The authority upon which the Canada Customs and Revenue Agency (CCRA) relies to access funds contained in Registered Retirement Savings Plans (RRSPs) and Registered Retirement Income Funds (RRIFs) is based in section 224 of the Income Tax Act and section 317 of the Excise Tax Act. The CCRA’s authority is not based on court decisions; however, in general terms, court decisions help to clarify the interpretation of legislation.
The policy of the CCRA is that RRSPs and RRIFs are collection avenues of last resort. Attempts to seize funds in a RRSP or RRIF will normally only be taken when other avenues of collection have failed. Furthermore, such actions are only taken on certain types of RRSPs, specifically those containing conditions which allow policy holders to withdraw funds in a plan on request, in the same manner individuals would withdraw funds from their bank account.

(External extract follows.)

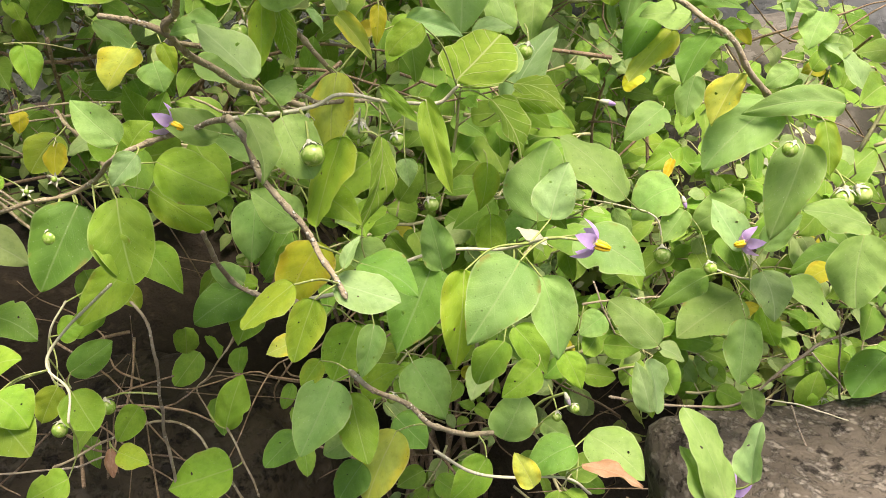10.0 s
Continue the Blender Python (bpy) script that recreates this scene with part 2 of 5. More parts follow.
def stone_material(name, one, two, chips, scale=1.0, rugged=1.0):
    m, t, p, out = material(name)
    co = put(t, "ShaderNodeTexCoord").outputs["Object"]
    tone = mixed(t, ramp(t, noised(t, co, 9.0 * scale, 8.0, 0.65), 0.32, 0.66), one, two)
    crumb = ramp(t, noised(t, co, 85.0 * scale, 5.0, 0.7), 0.5, 0.62)
    tone = mixed(t, calc(t, "MULTIPLY", crumb, 0.55), tone, chips)
    spots = put(t, "ShaderNodeTexVoronoi")
    spots.inputs["Scale"].default_value = 150 * scale
    t.links.new(co, spots.inputs["Vector"])
    chip = calc(t, "MULTIPLY", calc(t, "SUBTRACT", 1.0, ramp(t, spots.outputs["Distance"], 0.2, 0.5)), ramp(t, noised(t, co, 40.0 * scale, 3.0), 0.5, 0.6))
    tone = mixed(t, calc(t, "MULTIPLY", chip, 0.7), tone, chips)
    pits = ramp(t, noised(t, co, 60.0 * scale, 5.0, 0.7), 0.56, 0.64)
    tone = mixed(t, calc(t, "MULTIPLY", pits, 0.8 * rugged), tone, (0.03, 0.026, 0.02))
    t.links.new(tone, p.inputs["Base Color"])
    p.inputs["Roughness"].default_value = 0.92
    p.inputs["Specular IOR Level"].default_value = 0.2
    relief = calc(t, "ADD", noised(t, co, 45.0 * scale, 8.0, 0.7), calc(t, "SUBTRACT", calc(t, "MULTIPLY", crumb, 0.3), calc(t, "MULTIPLY", pits, 0.6)))
    bumped(t, p, relief, rugged, 0.012)
    return m


EARTH = earth_material()
STONE = stone_material("weathered_concrete", (0.11, 0.097, 0.07), (0.19, 0.168, 0.125), (0.42, 0.39, 0.31))
ROCK = stone_material("brown_rock", (0.095, 0.092, 0.072), (0.16, 0.152, 0.122), (0.23, 0.22, 0.185), 0.4, 0.45)
# rock for under the shrub, darkened: the shrub's shade is in its colour
SHADED_ROCK = stone_material("shaded_rock", (0.045, 0.037, 0.022), (0.085, 0.07, 0.045), (0.10, 0.09, 0.065), 0.4)
SLATE = stone_material("pale_grey_rock", (0.135, 0.15, 0.14), (0.185, 0.20, 0.188), (0.24, 0.255, 0.24), 0.2, 0.3)
GREY = stone_material("grey_rock", (0.048, 0.06, 0.044), (0.088, 0.106, 0.08), (0.14, 0.155, 0.125), 0.25)

# ---- ground: one sheet, a bank of earth rising behind the shrub ----


def bank(x, y):
    rise = min(1.0, max(0.0, (y - 0.62) / 0.85))
    h = rise * rise * (3 - 2 * rise) * (0.62 if x < 0.5 else max(0.42, 0.62 - 0.25 * (x - 0.5)))
    if y > 2.6:
        h *= max(0.0, 1 - (y - 2.6) / 3.0)
    return h + 0.035 * noise.noise((x * 3, y * 3, 0)) + 0.012 * noise.noise((x * 17, y * 17, 2))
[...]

The courts have consistently found that those RRSPs and RRIFs containing conditions that lock-in the funds for the specific purpose of providing the policy holder with a retirement savings plan on reaching a certain age, or which contain suitable life-insurance or annuity components, are beyond the reach of all creditors, including the CCRA.
The foregoing is applicable to tax debtors of all provinces, although the CCRA will take into consideration provincial legislation relating to life insurance and annuities.